= DESCRIPTION OF THE TASK =
Reproduce precisely the lines of the listing below, starting with the line that contains "# ---- helpers" and stopping after the line that contains "turn = (Vector(target)"; include nothing else.

>> start SOURCE DATA

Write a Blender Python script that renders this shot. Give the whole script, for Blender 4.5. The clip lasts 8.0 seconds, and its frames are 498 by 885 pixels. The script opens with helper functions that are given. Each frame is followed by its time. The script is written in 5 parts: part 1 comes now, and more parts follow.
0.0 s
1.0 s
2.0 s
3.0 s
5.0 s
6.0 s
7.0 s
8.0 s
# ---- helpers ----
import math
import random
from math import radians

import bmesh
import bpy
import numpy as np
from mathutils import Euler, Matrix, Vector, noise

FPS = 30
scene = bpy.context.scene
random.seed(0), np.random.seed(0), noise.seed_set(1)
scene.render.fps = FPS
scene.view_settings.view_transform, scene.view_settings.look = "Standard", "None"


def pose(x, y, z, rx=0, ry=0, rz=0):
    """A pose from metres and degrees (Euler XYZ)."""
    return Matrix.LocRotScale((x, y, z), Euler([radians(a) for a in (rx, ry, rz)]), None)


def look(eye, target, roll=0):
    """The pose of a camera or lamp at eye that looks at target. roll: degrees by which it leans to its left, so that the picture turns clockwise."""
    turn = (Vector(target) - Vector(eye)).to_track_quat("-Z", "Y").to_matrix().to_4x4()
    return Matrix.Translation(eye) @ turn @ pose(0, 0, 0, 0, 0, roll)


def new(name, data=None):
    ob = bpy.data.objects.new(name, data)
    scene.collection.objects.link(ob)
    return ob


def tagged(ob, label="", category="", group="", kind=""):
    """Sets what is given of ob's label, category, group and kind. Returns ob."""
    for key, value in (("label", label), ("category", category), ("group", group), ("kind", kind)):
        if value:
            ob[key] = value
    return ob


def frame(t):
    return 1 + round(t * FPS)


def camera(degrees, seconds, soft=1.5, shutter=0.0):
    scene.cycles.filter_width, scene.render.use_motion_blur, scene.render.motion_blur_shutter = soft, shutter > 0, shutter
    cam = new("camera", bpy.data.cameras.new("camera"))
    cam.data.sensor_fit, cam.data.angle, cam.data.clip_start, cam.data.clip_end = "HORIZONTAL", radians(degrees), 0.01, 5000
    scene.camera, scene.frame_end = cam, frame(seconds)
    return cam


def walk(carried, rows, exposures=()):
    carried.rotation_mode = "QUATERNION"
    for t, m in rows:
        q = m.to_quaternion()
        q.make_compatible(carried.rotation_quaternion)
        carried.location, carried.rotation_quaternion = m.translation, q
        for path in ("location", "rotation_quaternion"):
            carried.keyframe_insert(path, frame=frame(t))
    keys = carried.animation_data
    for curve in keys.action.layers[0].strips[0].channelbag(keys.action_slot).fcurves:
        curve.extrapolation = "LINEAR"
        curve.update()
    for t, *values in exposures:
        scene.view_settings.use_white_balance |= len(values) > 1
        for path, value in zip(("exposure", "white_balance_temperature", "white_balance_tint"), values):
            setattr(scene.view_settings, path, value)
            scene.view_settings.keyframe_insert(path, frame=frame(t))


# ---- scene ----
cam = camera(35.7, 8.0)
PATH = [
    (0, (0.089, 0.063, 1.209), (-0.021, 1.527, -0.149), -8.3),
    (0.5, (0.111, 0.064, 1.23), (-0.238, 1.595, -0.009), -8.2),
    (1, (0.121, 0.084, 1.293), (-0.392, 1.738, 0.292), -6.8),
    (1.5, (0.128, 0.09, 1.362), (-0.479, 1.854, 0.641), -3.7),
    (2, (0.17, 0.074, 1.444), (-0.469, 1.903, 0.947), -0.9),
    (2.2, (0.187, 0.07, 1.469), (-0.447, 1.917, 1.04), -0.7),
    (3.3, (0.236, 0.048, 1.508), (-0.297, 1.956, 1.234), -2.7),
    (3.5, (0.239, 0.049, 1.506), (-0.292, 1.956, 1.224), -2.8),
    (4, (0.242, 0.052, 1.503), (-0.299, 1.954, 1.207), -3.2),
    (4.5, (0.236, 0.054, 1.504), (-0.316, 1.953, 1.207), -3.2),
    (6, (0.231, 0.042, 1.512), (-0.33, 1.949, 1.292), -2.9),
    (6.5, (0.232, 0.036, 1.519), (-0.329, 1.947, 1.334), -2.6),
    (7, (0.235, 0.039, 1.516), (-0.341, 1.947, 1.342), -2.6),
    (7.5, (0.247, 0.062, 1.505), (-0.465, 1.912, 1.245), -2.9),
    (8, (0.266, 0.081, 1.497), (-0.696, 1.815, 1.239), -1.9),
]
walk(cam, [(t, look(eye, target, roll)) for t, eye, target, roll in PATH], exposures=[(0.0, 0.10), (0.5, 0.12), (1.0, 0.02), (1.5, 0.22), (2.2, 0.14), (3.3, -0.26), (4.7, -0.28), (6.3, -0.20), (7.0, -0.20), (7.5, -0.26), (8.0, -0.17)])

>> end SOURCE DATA

= THE REPLY =
# ---- helpers ----
import math
import random
from math import radians

import bmesh
import bpy
import numpy as np
from mathutils import Euler, Matrix, Vector, noise

FPS = 30
scene = bpy.context.scene
random.seed(0), np.random.seed(0), noise.seed_set(1)
scene.render.fps = FPS
scene.view_settings.view_transform, scene.view_settings.look = "Standard", "None"


def pose(x, y, z, rx=0, ry=0, rz=0):
    """A pose from metres and degrees (Euler XYZ)."""
    return Matrix.LocRotScale((x, y, z), Euler([radians(a) for a in (rx, ry, rz)]), None)


def look(eye, target, roll=0):
    """The pose of a camera or lamp at eye that looks at target. roll: degrees by which it leans to its left, so that the picture turns clockwise."""
    turn = (Vector(target) - Vector(eye)).to_track_quat("-Z", "Y").to_matrix().to_4x4()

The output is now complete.